"Data Science Project: An Inductive Learning Approach" is a comprehensive and methodologically grounded resource designed for students, professionals, and educators seeking a rigorous approach to data science. Rooted in years of academic teaching and practical experience in research and development, this book equips readers with the theoretical and practical tools necessary to conduct end-to-end data science projects with rigor and confidence.
Key Features of the Book
- Comprehensive Project Methodology: Learn a structured approach to data science, emphasizing predictive methods and inductive learning while integrating software engineering principles tailored to the unique challenges of data-driven solutions.

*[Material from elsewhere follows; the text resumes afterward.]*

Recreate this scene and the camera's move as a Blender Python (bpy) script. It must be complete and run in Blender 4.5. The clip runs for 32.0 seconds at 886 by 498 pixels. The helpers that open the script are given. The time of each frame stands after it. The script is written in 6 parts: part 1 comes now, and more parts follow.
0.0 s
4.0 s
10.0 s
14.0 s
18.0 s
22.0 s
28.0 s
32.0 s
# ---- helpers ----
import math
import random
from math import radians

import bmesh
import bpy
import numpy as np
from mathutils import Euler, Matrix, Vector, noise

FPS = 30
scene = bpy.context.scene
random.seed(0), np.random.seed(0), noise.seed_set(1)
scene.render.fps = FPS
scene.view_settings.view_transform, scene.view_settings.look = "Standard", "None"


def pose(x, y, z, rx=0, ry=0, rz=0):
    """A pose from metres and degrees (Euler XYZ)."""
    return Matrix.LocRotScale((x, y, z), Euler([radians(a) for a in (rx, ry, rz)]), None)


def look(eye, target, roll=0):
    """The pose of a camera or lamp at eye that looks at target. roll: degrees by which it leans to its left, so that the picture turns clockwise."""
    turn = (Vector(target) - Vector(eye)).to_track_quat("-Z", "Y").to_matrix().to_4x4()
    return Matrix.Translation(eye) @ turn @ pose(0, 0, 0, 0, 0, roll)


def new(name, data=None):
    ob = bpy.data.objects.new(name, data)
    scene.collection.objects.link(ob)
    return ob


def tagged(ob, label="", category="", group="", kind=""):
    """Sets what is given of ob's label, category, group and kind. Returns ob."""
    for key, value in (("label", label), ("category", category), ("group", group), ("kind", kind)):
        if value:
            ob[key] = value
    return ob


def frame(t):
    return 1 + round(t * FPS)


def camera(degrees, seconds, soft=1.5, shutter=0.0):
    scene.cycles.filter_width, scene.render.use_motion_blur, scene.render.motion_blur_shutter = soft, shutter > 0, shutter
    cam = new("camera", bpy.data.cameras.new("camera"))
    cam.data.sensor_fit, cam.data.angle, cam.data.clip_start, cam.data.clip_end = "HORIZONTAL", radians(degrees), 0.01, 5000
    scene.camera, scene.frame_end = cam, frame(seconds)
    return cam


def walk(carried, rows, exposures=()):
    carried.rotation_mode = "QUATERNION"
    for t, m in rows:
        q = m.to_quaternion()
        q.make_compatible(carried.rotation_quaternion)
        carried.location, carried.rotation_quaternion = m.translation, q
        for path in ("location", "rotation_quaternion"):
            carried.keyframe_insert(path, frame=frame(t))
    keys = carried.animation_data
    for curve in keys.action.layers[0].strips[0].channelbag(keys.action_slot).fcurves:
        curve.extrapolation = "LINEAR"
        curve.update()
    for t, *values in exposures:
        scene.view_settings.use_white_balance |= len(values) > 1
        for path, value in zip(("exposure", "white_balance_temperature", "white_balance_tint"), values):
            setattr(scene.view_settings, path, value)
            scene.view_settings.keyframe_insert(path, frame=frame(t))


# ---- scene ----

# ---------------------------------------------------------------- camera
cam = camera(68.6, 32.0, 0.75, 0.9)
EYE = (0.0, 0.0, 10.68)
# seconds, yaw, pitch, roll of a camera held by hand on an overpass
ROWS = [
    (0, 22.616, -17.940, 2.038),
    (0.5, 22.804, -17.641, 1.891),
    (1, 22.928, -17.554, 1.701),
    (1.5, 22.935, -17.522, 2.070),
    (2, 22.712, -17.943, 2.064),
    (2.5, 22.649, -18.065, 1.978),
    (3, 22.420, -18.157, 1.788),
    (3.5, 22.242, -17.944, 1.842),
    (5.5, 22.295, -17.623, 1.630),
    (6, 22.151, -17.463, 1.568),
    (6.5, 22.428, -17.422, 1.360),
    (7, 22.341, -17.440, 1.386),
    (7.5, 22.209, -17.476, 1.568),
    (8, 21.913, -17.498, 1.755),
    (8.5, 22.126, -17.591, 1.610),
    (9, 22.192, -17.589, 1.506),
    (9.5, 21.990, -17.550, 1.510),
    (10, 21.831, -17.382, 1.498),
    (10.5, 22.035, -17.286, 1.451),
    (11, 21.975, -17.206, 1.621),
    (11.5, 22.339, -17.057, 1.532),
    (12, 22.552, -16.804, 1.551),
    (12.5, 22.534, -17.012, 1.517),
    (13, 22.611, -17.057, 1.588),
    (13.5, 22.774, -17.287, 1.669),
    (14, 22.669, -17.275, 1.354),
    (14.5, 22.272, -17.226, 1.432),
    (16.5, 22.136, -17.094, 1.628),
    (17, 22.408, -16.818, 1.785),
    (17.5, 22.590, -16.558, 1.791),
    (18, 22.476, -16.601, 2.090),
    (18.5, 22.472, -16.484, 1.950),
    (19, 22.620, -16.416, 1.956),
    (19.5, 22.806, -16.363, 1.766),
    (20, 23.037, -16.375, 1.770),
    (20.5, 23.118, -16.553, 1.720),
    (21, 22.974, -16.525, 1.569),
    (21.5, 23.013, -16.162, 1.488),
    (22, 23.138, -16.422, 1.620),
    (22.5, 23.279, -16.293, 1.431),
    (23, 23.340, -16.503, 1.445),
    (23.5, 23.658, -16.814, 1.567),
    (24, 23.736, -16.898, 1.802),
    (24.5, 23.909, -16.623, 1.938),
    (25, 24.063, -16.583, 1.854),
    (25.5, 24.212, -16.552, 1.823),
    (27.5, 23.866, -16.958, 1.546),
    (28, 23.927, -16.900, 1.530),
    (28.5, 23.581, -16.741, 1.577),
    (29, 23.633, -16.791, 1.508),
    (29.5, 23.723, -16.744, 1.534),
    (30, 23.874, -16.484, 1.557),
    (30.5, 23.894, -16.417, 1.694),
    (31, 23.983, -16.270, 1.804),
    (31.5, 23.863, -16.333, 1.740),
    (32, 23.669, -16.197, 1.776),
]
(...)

- Foundational Theories and Concepts: Explore the history and definition of data science, with detailed discussions on structured data, tidy data principles, and database normalization — key foundations for effective data handling.

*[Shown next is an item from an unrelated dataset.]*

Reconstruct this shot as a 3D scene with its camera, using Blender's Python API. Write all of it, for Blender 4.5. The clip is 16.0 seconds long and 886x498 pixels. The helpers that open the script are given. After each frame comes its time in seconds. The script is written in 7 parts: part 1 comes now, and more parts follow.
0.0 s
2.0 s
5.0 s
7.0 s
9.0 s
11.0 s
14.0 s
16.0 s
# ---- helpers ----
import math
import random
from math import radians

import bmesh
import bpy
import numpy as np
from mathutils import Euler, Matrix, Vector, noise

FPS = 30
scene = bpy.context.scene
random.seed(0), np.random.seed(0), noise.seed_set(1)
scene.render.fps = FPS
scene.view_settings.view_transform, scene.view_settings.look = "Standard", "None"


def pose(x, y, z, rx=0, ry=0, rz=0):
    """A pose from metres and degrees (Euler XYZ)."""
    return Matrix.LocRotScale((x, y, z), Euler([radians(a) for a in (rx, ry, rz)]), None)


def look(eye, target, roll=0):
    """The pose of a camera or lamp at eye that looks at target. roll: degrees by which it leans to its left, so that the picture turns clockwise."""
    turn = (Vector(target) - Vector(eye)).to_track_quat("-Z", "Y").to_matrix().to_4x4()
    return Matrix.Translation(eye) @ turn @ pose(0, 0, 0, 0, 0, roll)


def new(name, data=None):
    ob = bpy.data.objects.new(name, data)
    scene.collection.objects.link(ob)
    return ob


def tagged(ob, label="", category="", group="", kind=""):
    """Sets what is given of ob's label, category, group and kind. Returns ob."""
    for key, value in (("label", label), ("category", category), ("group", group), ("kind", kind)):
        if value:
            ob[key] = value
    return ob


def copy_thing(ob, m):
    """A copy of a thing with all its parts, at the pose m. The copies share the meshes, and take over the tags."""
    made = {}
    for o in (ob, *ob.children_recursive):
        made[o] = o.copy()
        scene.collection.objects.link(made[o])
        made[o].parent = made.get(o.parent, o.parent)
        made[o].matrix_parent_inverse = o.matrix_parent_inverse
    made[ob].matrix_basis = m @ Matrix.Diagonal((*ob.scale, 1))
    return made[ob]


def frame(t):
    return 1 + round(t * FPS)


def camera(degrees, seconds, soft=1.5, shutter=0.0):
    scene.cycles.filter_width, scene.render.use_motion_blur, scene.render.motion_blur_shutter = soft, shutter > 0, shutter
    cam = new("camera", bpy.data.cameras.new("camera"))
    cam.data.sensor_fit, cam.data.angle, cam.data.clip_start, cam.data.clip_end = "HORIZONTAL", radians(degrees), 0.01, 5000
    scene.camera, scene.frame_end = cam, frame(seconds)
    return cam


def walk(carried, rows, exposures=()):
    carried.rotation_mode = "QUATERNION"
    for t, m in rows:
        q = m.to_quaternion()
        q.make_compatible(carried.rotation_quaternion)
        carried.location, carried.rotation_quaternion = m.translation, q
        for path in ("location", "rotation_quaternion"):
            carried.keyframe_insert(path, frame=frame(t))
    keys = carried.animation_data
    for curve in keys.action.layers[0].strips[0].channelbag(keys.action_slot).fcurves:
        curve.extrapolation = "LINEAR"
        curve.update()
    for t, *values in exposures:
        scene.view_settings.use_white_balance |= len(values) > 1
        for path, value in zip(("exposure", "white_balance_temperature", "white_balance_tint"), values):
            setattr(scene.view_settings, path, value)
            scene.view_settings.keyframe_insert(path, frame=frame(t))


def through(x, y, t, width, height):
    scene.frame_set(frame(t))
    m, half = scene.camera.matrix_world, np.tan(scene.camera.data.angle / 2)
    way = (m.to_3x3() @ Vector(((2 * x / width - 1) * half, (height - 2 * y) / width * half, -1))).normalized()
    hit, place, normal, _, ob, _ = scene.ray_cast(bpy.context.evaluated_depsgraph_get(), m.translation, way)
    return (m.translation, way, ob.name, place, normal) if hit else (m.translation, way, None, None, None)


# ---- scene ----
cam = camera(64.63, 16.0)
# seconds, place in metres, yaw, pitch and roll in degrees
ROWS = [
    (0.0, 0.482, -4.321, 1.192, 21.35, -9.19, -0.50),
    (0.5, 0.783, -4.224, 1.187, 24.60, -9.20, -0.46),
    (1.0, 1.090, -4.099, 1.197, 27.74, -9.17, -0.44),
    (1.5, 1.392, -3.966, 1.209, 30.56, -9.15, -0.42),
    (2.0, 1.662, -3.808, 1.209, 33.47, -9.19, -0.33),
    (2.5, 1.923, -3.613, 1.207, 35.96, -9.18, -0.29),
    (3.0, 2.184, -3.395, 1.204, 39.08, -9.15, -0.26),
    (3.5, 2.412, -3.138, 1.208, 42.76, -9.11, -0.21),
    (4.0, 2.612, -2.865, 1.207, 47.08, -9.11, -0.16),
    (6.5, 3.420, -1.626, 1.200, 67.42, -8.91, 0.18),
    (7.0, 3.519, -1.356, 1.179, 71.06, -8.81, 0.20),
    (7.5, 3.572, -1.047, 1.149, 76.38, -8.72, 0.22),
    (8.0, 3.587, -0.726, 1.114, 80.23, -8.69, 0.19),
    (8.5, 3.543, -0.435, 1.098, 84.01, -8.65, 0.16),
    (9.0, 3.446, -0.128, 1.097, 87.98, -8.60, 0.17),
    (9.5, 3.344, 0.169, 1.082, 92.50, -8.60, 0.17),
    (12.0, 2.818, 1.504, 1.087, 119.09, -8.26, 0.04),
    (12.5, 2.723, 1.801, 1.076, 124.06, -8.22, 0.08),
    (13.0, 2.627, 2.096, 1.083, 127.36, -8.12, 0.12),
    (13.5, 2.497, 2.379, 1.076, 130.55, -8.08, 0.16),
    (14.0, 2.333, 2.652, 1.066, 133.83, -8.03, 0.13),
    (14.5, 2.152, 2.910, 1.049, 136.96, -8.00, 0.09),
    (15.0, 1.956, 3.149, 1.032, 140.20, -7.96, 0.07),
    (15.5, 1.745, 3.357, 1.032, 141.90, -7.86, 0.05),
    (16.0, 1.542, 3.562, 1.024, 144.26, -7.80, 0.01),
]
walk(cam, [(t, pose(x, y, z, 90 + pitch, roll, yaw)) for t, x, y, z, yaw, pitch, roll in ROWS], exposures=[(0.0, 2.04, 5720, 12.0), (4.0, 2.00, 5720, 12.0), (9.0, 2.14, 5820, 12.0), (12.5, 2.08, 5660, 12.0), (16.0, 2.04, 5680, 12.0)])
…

- Advanced Data Handling and Preprocessing: Delve into the mathematics of data operations, ensuring split-invariance and mitigating data leakage, alongside robust preprocessing techniques that align with machine learning requirements.
- Experimental Planning and Validation: Gain insight into the critical role of experimental design in validating data-driven solutions, with a detailed framework for assessing predictive models using relevant performance metrics.

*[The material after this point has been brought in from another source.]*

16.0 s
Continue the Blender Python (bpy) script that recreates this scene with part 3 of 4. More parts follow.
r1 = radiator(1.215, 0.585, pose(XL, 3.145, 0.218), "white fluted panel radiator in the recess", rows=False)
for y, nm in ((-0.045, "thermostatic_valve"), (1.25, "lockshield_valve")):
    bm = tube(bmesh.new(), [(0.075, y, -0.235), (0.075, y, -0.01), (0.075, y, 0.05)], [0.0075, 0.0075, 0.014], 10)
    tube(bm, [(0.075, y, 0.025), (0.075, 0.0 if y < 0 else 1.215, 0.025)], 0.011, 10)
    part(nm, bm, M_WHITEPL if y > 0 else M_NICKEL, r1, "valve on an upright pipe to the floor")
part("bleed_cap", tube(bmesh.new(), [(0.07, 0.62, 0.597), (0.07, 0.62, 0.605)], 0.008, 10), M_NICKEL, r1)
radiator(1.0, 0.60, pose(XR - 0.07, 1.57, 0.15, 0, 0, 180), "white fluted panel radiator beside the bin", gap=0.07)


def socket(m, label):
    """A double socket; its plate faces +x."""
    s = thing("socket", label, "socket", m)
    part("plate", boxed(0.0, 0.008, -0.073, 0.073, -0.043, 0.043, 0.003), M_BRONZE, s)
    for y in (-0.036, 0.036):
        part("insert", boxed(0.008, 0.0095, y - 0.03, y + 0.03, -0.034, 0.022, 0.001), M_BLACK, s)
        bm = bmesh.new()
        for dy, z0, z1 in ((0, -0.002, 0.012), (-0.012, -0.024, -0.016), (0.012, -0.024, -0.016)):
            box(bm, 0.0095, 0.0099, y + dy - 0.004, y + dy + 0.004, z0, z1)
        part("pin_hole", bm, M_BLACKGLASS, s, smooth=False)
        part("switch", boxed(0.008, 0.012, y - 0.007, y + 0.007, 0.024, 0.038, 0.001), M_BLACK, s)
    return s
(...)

- Agile Methodologies Adapted for Data Science: Discover how to extend Scrum and other agile practices to fit the iterative and exploratory nature of data science projects.
About the Author
The book reflects the author’s extensive experience teaching graduate-level courses, coordinating data science programs, and leading R&D projects for applications in natural language processing, image processing, and spatio-temporal data analysis. This multifaceted background informs a balanced perspective, blending academic rigor with industry relevance.
Why This Book?
While the literature is rich in theoretical works on machine learning and practical guides on data science tools, this book fills a critical gap by providing:
- A focus on the *semantics* of data science tasks, enabling tool-agnostic learning.
- A clear explanation of *why* machine learning works, ensuring a deeper understanding of its principles and limitations.
- Practical guidance for ensuring data integrity and validating solutions in stochastic, real-world environments.
Whether you are looking to teach a course on data science projects or seeking a reference to improve your professional practice, this book provides a formal yet accessible framework for success. It is an indispensable resource for anyone aiming to approach data science with rigor, confidence, and a critical mindset.
Contributions from Dr. Johnny Marques, professor and an expert in critical software development, bring an industry-tested perspective to the software aspects, making this an essential guide for aspiring data scientists, researchers and seasoned professionals alike.